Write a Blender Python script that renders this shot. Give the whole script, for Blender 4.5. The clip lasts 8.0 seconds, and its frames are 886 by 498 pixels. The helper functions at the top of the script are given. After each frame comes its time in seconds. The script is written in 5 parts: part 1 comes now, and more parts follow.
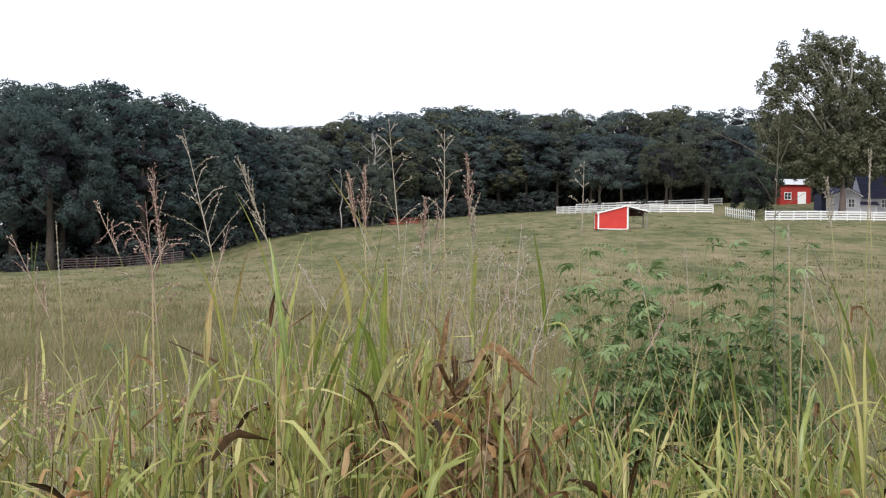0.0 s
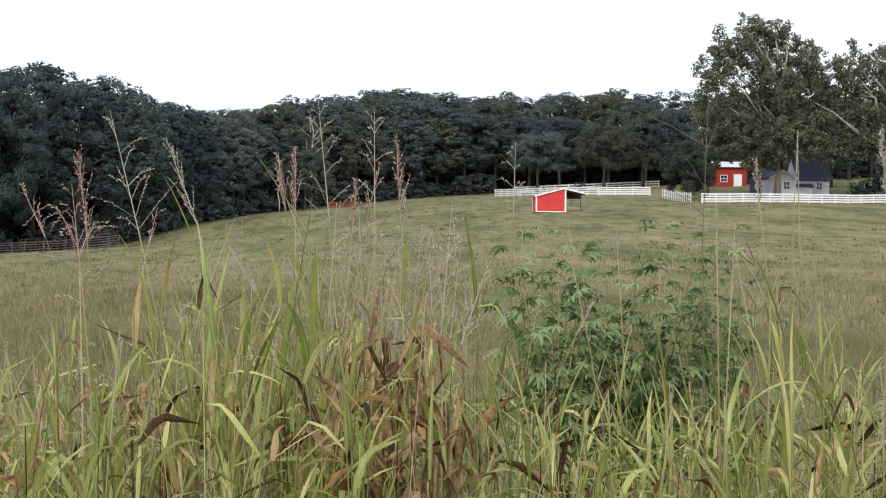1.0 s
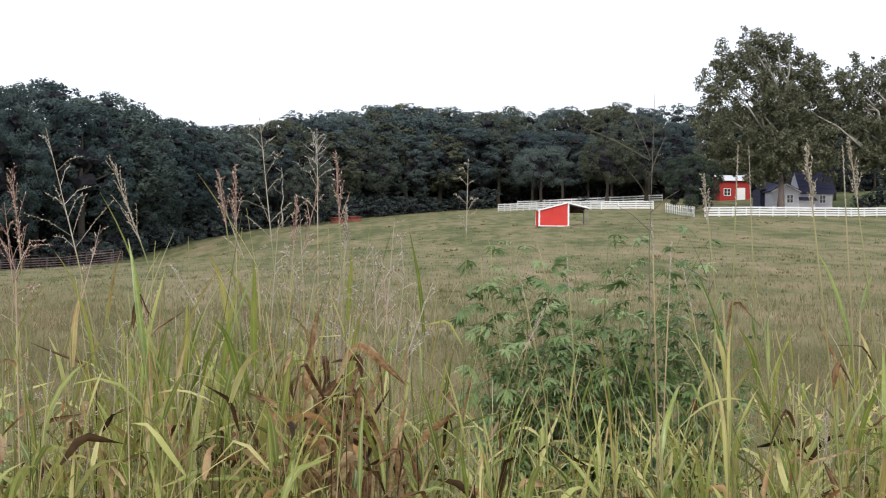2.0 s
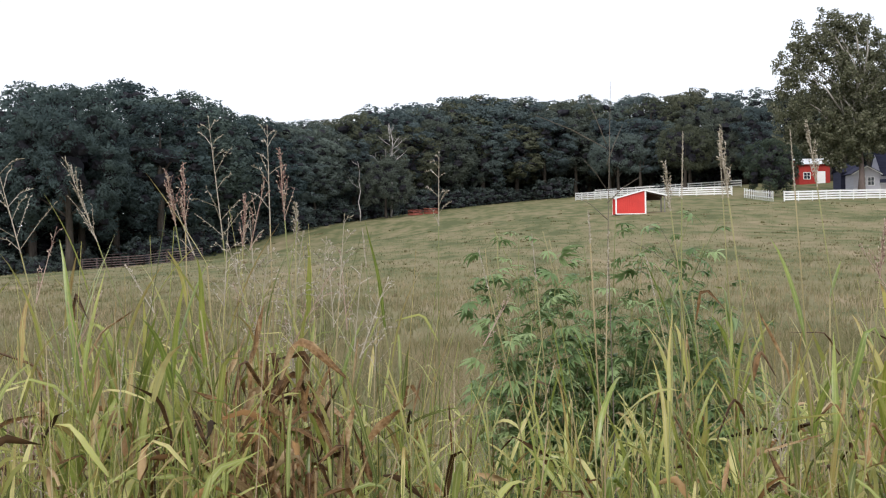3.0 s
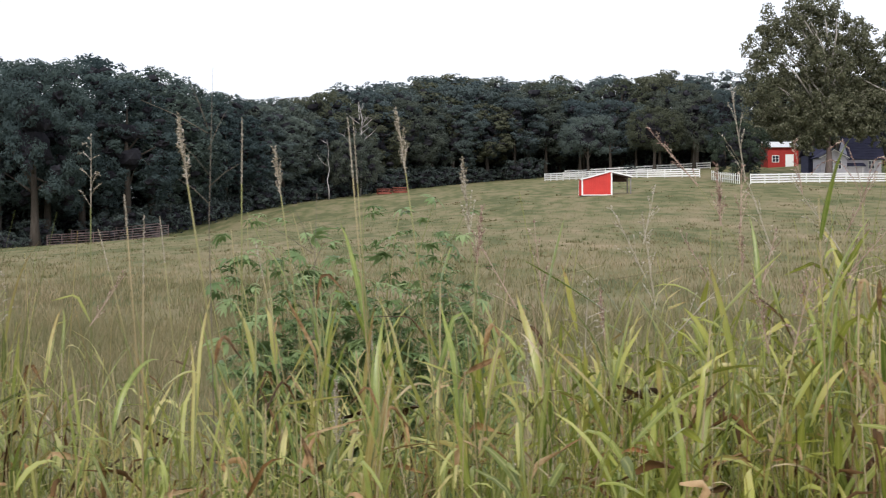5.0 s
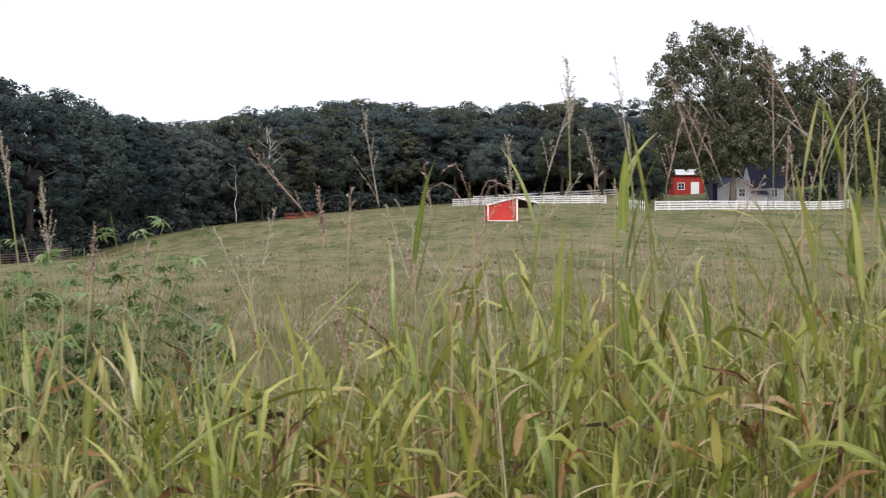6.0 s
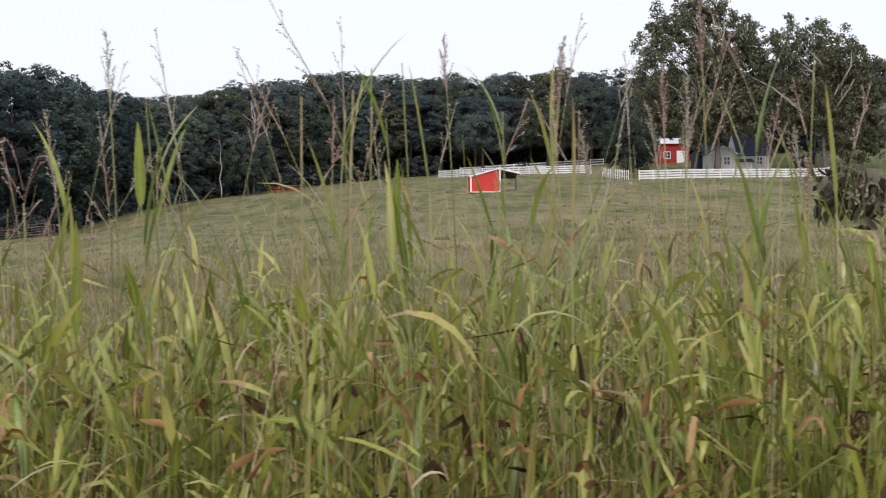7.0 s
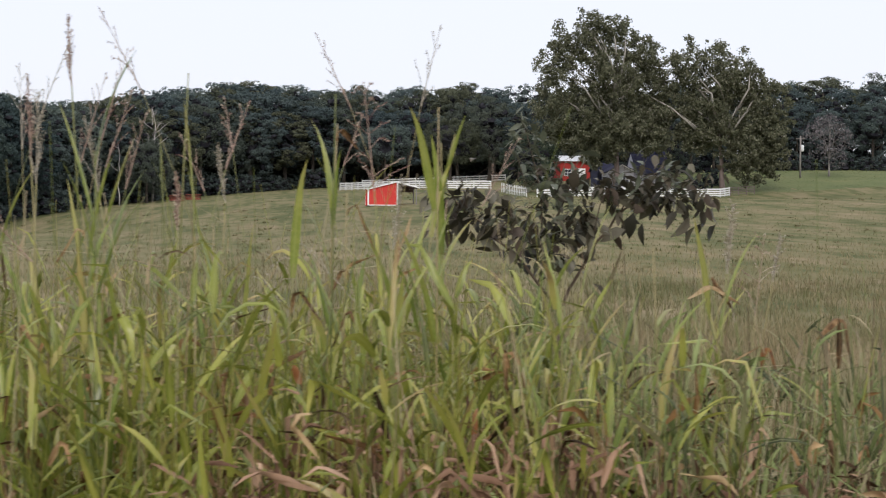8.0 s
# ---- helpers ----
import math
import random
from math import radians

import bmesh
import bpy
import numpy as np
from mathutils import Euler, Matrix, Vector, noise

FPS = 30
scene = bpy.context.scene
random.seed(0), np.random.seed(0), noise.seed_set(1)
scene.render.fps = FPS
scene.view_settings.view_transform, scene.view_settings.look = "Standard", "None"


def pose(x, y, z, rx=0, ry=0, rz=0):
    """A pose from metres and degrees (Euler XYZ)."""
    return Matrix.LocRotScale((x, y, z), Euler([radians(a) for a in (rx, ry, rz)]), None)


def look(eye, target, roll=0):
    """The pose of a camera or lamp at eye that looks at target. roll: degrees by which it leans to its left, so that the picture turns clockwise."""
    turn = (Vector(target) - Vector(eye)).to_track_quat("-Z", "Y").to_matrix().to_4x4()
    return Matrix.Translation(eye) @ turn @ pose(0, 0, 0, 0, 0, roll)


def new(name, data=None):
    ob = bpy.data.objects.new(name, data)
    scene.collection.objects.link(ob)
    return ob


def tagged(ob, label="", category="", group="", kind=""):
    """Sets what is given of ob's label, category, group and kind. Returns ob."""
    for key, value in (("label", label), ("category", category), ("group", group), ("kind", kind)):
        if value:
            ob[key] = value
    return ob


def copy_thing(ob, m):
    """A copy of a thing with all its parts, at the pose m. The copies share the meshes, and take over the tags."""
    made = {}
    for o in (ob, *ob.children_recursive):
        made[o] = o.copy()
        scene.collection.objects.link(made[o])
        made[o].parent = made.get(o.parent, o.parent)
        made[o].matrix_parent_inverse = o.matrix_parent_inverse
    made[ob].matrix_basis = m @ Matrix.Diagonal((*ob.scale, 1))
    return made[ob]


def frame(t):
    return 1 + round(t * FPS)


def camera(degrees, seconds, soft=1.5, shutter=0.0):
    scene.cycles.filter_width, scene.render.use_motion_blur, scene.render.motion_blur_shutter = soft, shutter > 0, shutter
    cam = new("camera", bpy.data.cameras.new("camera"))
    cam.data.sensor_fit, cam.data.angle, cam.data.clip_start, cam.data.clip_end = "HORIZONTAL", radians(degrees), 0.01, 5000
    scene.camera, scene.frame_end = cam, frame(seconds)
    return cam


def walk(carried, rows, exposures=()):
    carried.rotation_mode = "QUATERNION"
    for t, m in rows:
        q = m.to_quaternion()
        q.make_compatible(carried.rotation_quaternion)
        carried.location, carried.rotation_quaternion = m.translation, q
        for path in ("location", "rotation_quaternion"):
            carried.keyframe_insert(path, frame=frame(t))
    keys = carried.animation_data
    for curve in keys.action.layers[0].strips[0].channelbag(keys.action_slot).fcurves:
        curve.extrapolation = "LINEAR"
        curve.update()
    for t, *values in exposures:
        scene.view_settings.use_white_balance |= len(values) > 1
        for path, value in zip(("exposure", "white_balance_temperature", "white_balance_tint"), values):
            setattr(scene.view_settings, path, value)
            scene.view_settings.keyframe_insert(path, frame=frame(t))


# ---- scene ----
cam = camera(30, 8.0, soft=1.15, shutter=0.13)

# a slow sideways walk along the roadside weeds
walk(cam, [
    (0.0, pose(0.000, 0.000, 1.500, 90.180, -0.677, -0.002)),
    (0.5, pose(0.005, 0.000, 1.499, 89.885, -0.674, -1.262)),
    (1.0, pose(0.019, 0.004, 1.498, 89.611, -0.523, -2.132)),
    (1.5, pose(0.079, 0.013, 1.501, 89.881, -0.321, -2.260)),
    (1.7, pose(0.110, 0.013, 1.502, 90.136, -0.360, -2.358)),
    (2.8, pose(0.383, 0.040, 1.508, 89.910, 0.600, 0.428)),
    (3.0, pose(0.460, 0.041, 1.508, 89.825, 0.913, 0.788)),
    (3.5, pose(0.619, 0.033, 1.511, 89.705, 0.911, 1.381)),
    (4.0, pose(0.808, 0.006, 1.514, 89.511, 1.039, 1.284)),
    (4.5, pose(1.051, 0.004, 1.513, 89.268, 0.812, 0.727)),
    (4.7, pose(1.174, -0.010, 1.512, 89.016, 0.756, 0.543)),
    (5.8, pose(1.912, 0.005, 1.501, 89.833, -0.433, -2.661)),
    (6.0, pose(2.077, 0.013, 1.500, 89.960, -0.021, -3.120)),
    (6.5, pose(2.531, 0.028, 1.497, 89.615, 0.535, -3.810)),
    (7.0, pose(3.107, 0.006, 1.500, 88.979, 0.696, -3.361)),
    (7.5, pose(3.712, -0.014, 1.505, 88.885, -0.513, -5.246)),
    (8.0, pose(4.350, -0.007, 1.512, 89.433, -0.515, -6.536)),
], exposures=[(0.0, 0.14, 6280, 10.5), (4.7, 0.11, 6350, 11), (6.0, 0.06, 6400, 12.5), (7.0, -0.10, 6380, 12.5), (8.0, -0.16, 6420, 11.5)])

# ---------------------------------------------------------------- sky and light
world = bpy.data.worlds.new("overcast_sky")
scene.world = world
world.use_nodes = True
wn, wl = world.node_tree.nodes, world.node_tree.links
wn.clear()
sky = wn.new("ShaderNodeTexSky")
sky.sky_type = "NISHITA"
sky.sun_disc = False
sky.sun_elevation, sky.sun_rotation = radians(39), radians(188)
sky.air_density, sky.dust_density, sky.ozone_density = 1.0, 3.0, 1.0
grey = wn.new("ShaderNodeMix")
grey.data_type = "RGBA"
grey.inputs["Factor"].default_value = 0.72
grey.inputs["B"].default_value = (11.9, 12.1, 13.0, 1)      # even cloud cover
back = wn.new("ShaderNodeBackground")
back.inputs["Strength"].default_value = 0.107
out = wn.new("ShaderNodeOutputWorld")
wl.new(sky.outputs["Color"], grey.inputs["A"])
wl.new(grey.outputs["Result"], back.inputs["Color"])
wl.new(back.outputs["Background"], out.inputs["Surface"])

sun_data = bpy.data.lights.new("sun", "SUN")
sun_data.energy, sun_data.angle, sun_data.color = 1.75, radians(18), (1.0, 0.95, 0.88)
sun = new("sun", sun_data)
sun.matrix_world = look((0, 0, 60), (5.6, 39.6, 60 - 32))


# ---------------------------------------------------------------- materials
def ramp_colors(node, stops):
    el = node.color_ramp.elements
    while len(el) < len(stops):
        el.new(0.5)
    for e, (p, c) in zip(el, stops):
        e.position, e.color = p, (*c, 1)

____

▶ **CHALLENGE**:
Leaving the pictures aside, transcribe the entire listing exactly.

▶ **EXERCISE RESULT**:
Write a Blender Python script that renders this shot. Give the whole script, for Blender 4.5. The clip lasts 8.0 seconds, and its frames are 886 by 498 pixels. The helper functions at the top of the script are given. After each frame comes its time in seconds. The script is written in 5 parts: part 1 comes now, and more parts follow.
0.0 s
1.0 s
2.0 s
3.0 s
5.0 s
6.0 s
7.0 s
8.0 s
# ---- helpers ----
import math
import random
from math import radians

import bmesh
import bpy
import numpy as np
from mathutils import Euler, Matrix, Vector, noise

FPS = 30
scene = bpy.context.scene
random.seed(0), np.random.seed(0), noise.seed_set(1)
scene.render.fps = FPS
scene.view_settings.view_transform, scene.view_settings.look = "Standard", "None"


def pose(x, y, z, rx=0, ry=0, rz=0):
    """A pose from metres and degrees (Euler XYZ)."""
    return Matrix.LocRotScale((x, y, z), Euler([radians(a) for a in (rx, ry, rz)]), None)


def look(eye, target, roll=0):
    """The pose of a camera or lamp at eye that looks at target. roll: degrees by which it leans to its left, so that the picture turns clockwise."""
    turn = (Vector(target) - Vector(eye)).to_track_quat("-Z", "Y").to_matrix().to_4x4()
    return Matrix.Translation(eye) @ turn @ pose(0, 0, 0, 0, 0, roll)


def new(name, data=None):
    ob = bpy.data.objects.new(name, data)
    scene.collection.objects.link(ob)
    return ob


def tagged(ob, label="", category="", group="", kind=""):
    """Sets what is given of ob's label, category, group and kind. Returns ob."""
    for key, value in (("label", label), ("category", category), ("group", group), ("kind", kind)):
        if value:
            ob[key] = value
    return ob


def copy_thing(ob, m):
    """A copy of a thing with all its parts, at the pose m. The copies share the meshes, and take over the tags."""
    made = {}
    for o in (ob, *ob.children_recursive):
        made[o] = o.copy()
        scene.collection.objects.link(made[o])
        made[o].parent = made.get(o.parent, o.parent)
        made[o].matrix_parent_inverse = o.matrix_parent_inverse
    made[ob].matrix_basis = m @ Matrix.Diagonal((*ob.scale, 1))
    return made[ob]


def frame(t):
    return 1 + round(t * FPS)


def camera(degrees, seconds, soft=1.5, shutter=0.0):
    scene.cycles.filter_width, scene.render.use_motion_blur, scene.render.motion_blur_shutter = soft, shutter > 0, shutter
    cam = new("camera", bpy.data.cameras.new("camera"))
    cam.data.sensor_fit, cam.data.angle, cam.data.clip_start, cam.data.clip_end = "HORIZONTAL", radians(degrees), 0.01, 5000
    scene.camera, scene.frame_end = cam, frame(seconds)
    return cam


def walk(carried, rows, exposures=()):
    carried.rotation_mode = "QUATERNION"
    for t, m in rows:
        q = m.to_quaternion()
        q.make_compatible(carried.rotation_quaternion)
        carried.location, carried.rotation_quaternion = m.translation, q
        for path in ("location", "rotation_quaternion"):
            carried.keyframe_insert(path, frame=frame(t))
    keys = carried.animation_data
    for curve in keys.action.layers[0].strips[0].channelbag(keys.action_slot).fcurves:
        curve.extrapolation = "LINEAR"
        curve.update()
    for t, *values in exposures:
        scene.view_settings.use_white_balance |= len(values) > 1
        for path, value in zip(("exposure", "white_balance_temperature", "white_balance_tint"), values):
            setattr(scene.view_settings, path, value)
            scene.view_settings.keyframe_insert(path, frame=frame(t))


# ---- scene ----
cam = camera(30, 8.0, soft=1.15, shutter=0.13)

# a slow sideways walk along the roadside weeds
walk(cam, [
    (0.0, pose(0.000, 0.000, 1.500, 90.180, -0.677, -0.002)),
    (0.5, pose(0.005, 0.000, 1.499, 89.885, -0.674, -1.262)),
    (1.0, pose(0.019, 0.004, 1.498, 89.611, -0.523, -2.132)),
    (1.5, pose(0.079, 0.013, 1.501, 89.881, -0.321, -2.260)),
    (1.7, pose(0.110, 0.013, 1.502, 90.136, -0.360, -2.358)),
    (2.8, pose(0.383, 0.040, 1.508, 89.910, 0.600, 0.428)),
    (3.0, pose(0.460, 0.041, 1.508, 89.825, 0.913, 0.788)),
    (3.5, pose(0.619, 0.033, 1.511, 89.705, 0.911, 1.381)),
    (4.0, pose(0.808, 0.006, 1.514, 89.511, 1.039, 1.284)),
    (4.5, pose(1.051, 0.004, 1.513, 89.268, 0.812, 0.727)),
    (4.7, pose(1.174, -0.010, 1.512, 89.016, 0.756, 0.543)),
    (5.8, pose(1.912, 0.005, 1.501, 89.833, -0.433, -2.661)),
    (6.0, pose(2.077, 0.013, 1.500, 89.960, -0.021, -3.120)),
    (6.5, pose(2.531, 0.028, 1.497, 89.615, 0.535, -3.810)),
    (7.0, pose(3.107, 0.006, 1.500, 88.979, 0.696, -3.361)),
    (7.5, pose(3.712, -0.014, 1.505, 88.885, -0.513, -5.246)),
    (8.0, pose(4.350, -0.007, 1.512, 89.433, -0.515, -6.536)),
], exposures=[(0.0, 0.14, 6280, 10.5), (4.7, 0.11, 6350, 11), (6.0, 0.06, 6400, 12.5), (7.0, -0.10, 6380, 12.5), (8.0, -0.16, 6420, 11.5)])

# ---------------------------------------------------------------- sky and light
world = bpy.data.worlds.new("overcast_sky")
scene.world = world
world.use_nodes = True
wn, wl = world.node_tree.nodes, world.node_tree.links
wn.clear()
sky = wn.new("ShaderNodeTexSky")
sky.sky_type = "NISHITA"
sky.sun_disc = False
sky.sun_elevation, sky.sun_rotation = radians(39), radians(188)
sky.air_density, sky.dust_density, sky.ozone_density = 1.0, 3.0, 1.0
grey = wn.new("ShaderNodeMix")
grey.data_type = "RGBA"
grey.inputs["Factor"].default_value = 0.72
grey.inputs["B"].default_value = (11.9, 12.1, 13.0, 1)      # even cloud cover
back = wn.new("ShaderNodeBackground")
back.inputs["Strength"].default_value = 0.107
out = wn.new("ShaderNodeOutputWorld")
wl.new(sky.outputs["Color"], grey.inputs["A"])
wl.new(grey.outputs["Result"], back.inputs["Color"])
wl.new(back.outputs["Background"], out.inputs["Surface"])

sun_data = bpy.data.lights.new("sun", "SUN")
sun_data.energy, sun_data.angle, sun_data.color = 1.75, radians(18), (1.0, 0.95, 0.88)
sun = new("sun", sun_data)
sun.matrix_world = look((0, 0, 60), (5.6, 39.6, 60 - 32))


# ---------------------------------------------------------------- materials
def ramp_colors(node, stops):
    el = node.color_ramp.elements
    while len(el) < len(stops):
        el.new(0.5)
    for e, (p, c) in zip(el, stops):
        e.position, e.color = p, (*c, 1)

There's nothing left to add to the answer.